Dielectric relaxation spectrum of water studied by the site—site generalized Langevin/modified mode-coupling theory

Abstract

The dielectric relaxation spectrum of water is calculated from the site-site generalized Langevin/modified mode-coupling theory. The main part of the relaxation follows the Debye-type function, and a small deviation from the Debye relaxation is found on the high-frequency side. This tendency is consistent with recent experiments, although the absolute relaxation time does not agree with the experimental value quantitatively. The time development of the longitudinal polarization function resembles the dielectric part of the memory function, and we consider that this is because the dielectric friction dominates the collective reorientation of the dipole moment of water. We performed calculations with different dielectric constants using the reference interaction-site model integral equation, and found that the large gap between the time scales of the dielectric relaxation and the longitudinal polarization relaxation causes the Debye-type dielectric relaxation in our theory when the dielectric friction is dominant in the friction on the collective reorientation of the dipole moment.

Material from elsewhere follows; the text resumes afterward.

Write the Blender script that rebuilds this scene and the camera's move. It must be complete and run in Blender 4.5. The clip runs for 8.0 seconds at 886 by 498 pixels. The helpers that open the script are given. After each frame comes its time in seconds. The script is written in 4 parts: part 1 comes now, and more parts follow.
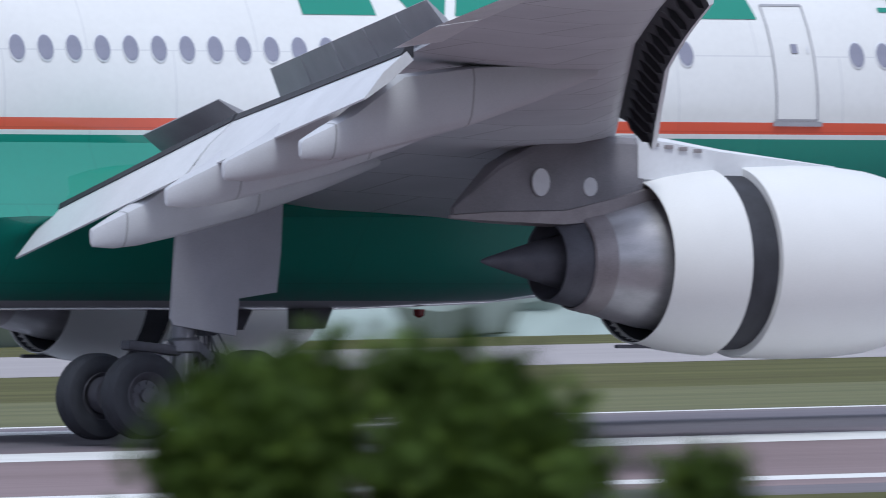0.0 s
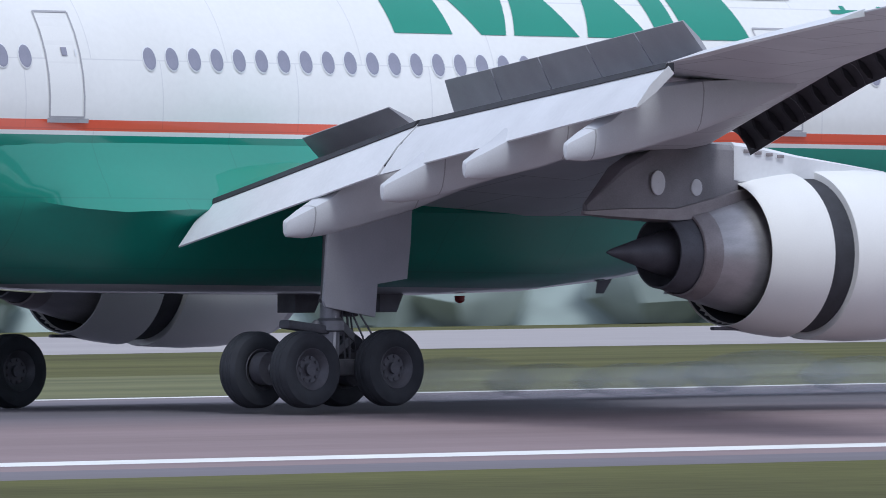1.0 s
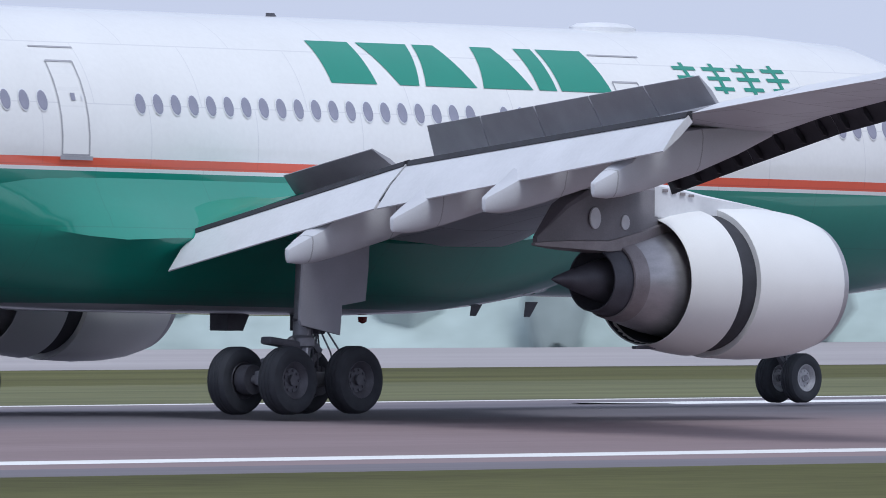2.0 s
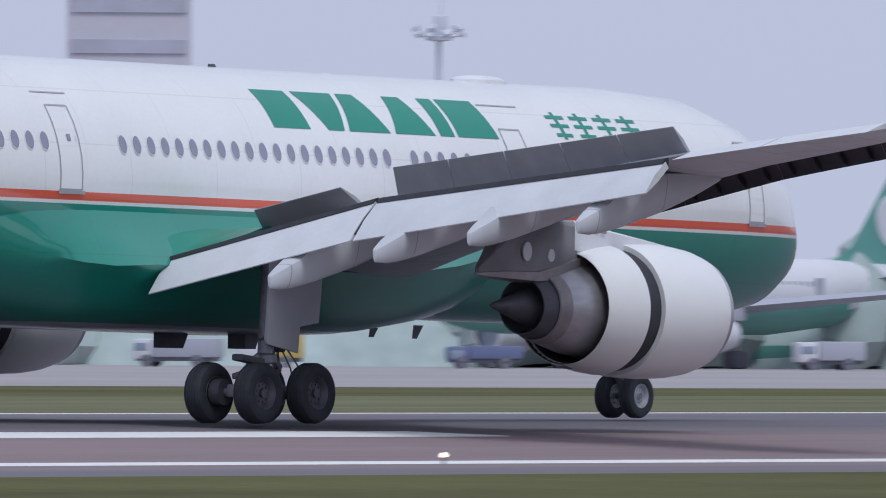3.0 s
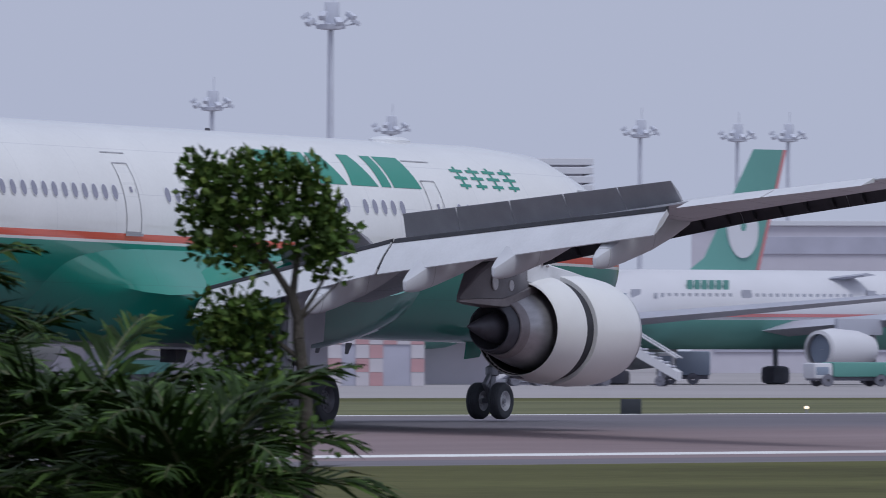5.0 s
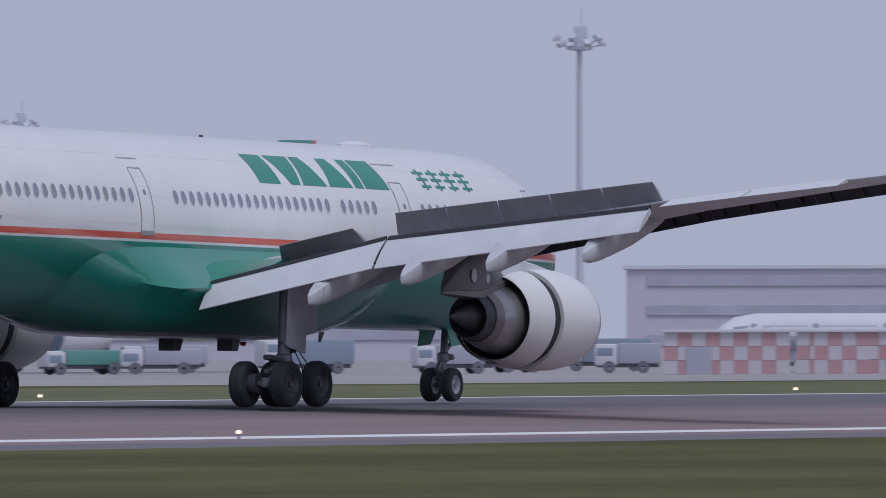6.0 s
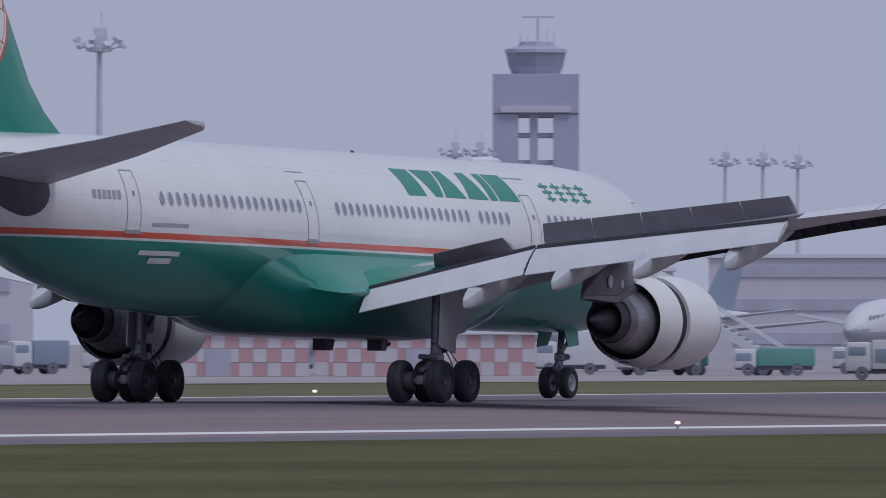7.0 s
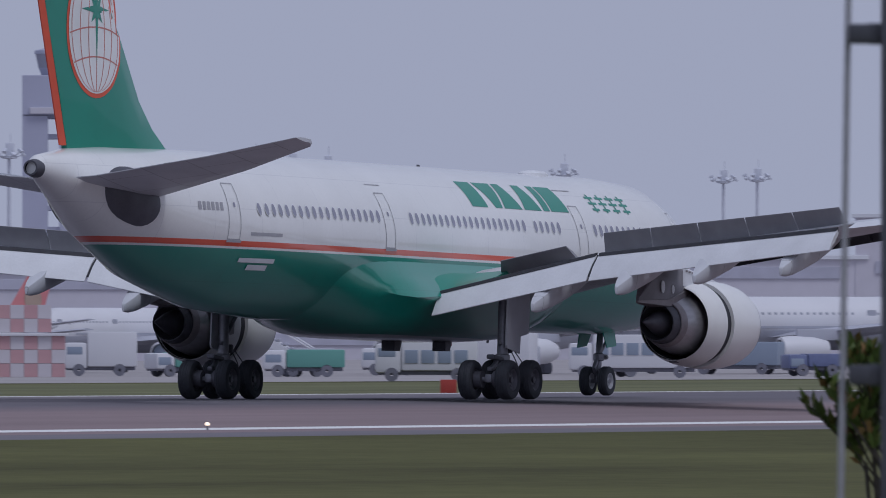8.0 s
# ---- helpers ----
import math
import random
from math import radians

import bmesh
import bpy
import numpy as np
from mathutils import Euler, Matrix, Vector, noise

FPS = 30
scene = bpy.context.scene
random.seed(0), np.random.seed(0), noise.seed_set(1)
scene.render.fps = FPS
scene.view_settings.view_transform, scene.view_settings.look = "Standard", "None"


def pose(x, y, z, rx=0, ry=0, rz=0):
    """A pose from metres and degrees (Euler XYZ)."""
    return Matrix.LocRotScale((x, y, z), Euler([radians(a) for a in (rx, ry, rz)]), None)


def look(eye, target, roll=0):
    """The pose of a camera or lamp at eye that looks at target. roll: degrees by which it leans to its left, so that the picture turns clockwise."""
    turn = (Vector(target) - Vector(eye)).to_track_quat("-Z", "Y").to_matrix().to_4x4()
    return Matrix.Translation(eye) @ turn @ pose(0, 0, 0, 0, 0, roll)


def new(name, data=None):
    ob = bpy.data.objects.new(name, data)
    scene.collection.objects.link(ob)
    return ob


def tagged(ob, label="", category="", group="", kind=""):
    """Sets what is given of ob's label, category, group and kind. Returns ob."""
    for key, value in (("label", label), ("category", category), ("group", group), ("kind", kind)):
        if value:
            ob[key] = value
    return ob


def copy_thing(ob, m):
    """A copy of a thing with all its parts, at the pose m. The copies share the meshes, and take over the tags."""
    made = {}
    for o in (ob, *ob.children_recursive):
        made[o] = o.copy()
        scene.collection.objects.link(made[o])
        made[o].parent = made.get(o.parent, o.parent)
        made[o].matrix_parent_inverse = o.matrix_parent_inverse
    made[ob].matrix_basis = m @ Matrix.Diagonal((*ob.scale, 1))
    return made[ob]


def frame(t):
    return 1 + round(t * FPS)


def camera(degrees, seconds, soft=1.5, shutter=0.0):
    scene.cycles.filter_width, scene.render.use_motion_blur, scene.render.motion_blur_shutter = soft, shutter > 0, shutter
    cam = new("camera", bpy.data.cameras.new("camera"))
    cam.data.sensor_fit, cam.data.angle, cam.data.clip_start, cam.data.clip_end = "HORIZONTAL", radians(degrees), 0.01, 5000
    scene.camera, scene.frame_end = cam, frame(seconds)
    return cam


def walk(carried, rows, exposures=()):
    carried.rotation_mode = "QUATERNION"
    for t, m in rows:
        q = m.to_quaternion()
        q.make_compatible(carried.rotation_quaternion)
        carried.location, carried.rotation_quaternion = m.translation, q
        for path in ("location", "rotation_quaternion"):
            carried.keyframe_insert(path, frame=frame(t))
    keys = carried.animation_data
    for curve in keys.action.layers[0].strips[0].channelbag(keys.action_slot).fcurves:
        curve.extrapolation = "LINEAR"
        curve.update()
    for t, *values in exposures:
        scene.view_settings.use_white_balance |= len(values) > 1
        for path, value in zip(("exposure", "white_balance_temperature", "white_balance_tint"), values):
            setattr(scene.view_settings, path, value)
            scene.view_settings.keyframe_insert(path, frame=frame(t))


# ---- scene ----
EYE = (0.0, -233.96, 2.166)
LOOKS = [  # seconds, heading, tilt, roll
    (0.0, 58.261, 0.162, -1.229),
    (0.3, 54.766, 0.174, -1.024),
    (0.5, 53.135, 0.172, -1.410),
    (1.0, 49.168, 0.123, -0.821),
    (1.5, 44.965, 0.176, -0.125),
    (1.7, 43.679, 0.206, -0.282),
    (2.8, 37.551, 0.203, 0.272),
    (3.0, 36.460, 0.274, 0.319),
    (3.5, 34.215, 0.359, 0.512),
    (4.0, 31.808, 0.311, 0.798),
    (4.5, 30.582, 0.342, 0.333),
    (5.0, 29.162, 0.333, 0.139),
    (5.1, 28.956, 0.318, 0.242),
    (5.2, 28.718, 0.311, 0.184),
    (6.3, 25.969, 0.316, 0.025),
    (6.5, 25.737, 0.338, 0.200),
    (7.0, 24.885, 0.298, 0.020),
    (7.5, 24.071, 0.382, 0.107),
    (8.0, 23.273, 0.303, 0.014),
]
PLANE = [(0.0, 136.29), (0.5, 165.86), (1.0, 194.63), (1.5, 222.64), (2.0, 249.92), (2.5, 276.5), (3.0, 302.44), (3.5, 327.76), (4.0, 352.53), (4.5, 376.78), (5.0, 400.56), (5.5, 423.93), (6.0, 446.94), (6.5, 469.65), (7.0, 492.11), (7.5, 514.4), (8.0, 536.57)]

cam = camera(3.0364, 8.0, soft=0.6, shutter=0.16)
cam.data.dof.use_dof, cam.data.dof.focus_distance, cam.data.dof.aperture_fstop = True, 420.0, 68.0


def heading(h, tilt, roll):
    h, tilt = radians(h), radians(tilt)
    aim = Vector((math.cos(h) * math.cos(tilt), math.sin(h) * math.cos(tilt), math.sin(tilt)))
    return look(EYE, Vector(EYE) + 100 * aim, roll)


walk(cam, [(t, heading(h, p, r)) for t, h, p, r in LOOKS],
     exposures=[(0.0, 0.49, 5850, 7), (1.0, 0.52, 5850, 7), (1.5, 0.5, 5850, 7), (3.0, 0.19, 5900, 9), (3.5, 0.06, 5900, 9), (4.0, -0.03, 5900, 10), (4.5, -0.01, 5900, 10), (6.3, -0.23, 5850, 13), (8.0, -0.37, 5800, 13)])

# ---- world, sun ----
world = bpy.data.worlds.new("hazy_sky")
scene.world = world
world.use_nodes = True
wn, wl = world.node_tree.nodes, world.node_tree.links
sky = wn.new("ShaderNodeTexSky")
sky.sky_type, sky.sun_disc = "NISHITA", False
sky.sun_elevation, sky.sun_rotation = radians(55), radians(200)
sky.dust_density, sky.air_density = 4.0, 1.0
cloud = wn.new("ShaderNodeMix")
cloud.data_type = "RGBA"
cloud.inputs[0].default_value = 0.93
cloud.inputs[7].default_value = (4.85, 5.0, 5.95, 1)
wl.new(sky.outputs[0], cloud.inputs[6])
bg = wn["Background"]
bg.inputs[1].default_value = 0.1
wl.new(cloud.outputs[2], bg.inputs[0])
sun = new("sun", bpy.data.lights.new("sun", "SUN"))
sun.data.energy, sun.data.angle, sun.data.color = 1.2, radians(20), (1.0, 0.97, 0.93)
sun.matrix_world = look((0, 0, 0), (0.25, 0.55, -1.0))
scene.view_settings.exposure = 0.0


# ---- materials ----
def mat(name, color, rough=0.6, metal=0.0, var=0.12, scale=3.0, bump=0.0, coords="Object", fine=40.0, stretch=(1, 1, 1), coat=0.0):
    m = bpy.data.materials.new(name)
    m.use_nodes = True
    n, l = m.node_tree.nodes, m.node_tree.links
    b = n["Principled BSDF"]
    tc, mp = n.new("ShaderNodeTexCoord"), n.new("ShaderNodeMapping")
    mp.inputs["Scale"].default_value = stretch
    l.new(tc.outputs[coords], mp.inputs[0])
    total = None
    for s, w in ((scale, 0.65), (fine, 0.35)):
        t = n.new("ShaderNodeTexNoise")
        t.inputs["Scale"].default_value, t.inputs["Detail"].default_value = s, 4
        l.new(mp.outputs[0], t.inputs[0])
        k = n.new("ShaderNodeMath")
        k.operation = "MULTIPLY"
        k.inputs[1].default_value = w
        l.new(t.outputs[0], k.inputs[0])
        if total is None:
            total = k
        else:
            a = n.new("ShaderNodeMath")
            a.operation = "ADD"
            l.new(total.outputs[0], a.inputs[0]), l.new(k.outputs[0], a.inputs[1])
            total = a
    r = n.new("ShaderNodeMapRange")
    r.inputs[1].default_value, r.inputs[2].default_value = 0.3, 0.7
    r.inputs[3].default_value, r.inputs[4].default_value = 1 - var, 1 + var
    l.new(total.outputs[0], r.inputs[0])
    mul = n.new("ShaderNodeVectorMath")
    mul.operation = "MULTIPLY"
    mul.inputs[0].default_value = color
    l.new(r.outputs[0], mul.inputs[1])
    l.new(mul.outputs[0], b.inputs["Base Color"])
    b.inputs["Roughness"].default_value, b.inputs["Metallic"].default_value = rough, metal
    b.inputs["Coat Weight"].default_value = coat
    if bump:
        bp = n.new("ShaderNodeBump")
        bp.inputs["Strength"].default_value, bp.inputs["Distance"].default_value = bump, 0.05
        l.new(total.outputs[0], bp.inputs["Height"]), l.new(bp.outputs[0], b.inputs["Normal"])
    m["mul"] = mul.name
    return m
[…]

Namely, the longitudinal polarization relaxation is fast enough to be considered as a white noise to the dielectric relaxation process, so that the relaxation becomes a Markov process. The large gap between the two relaxation times originates from a large local field correction owing to the large dielectric constant of water. It is also suggested that the deviation from the Debye relaxation at the high-frequency side is the manifestation of the slow memory caused by the long-time part of the longitudinal polarization relaxation in the low-wavenumber region.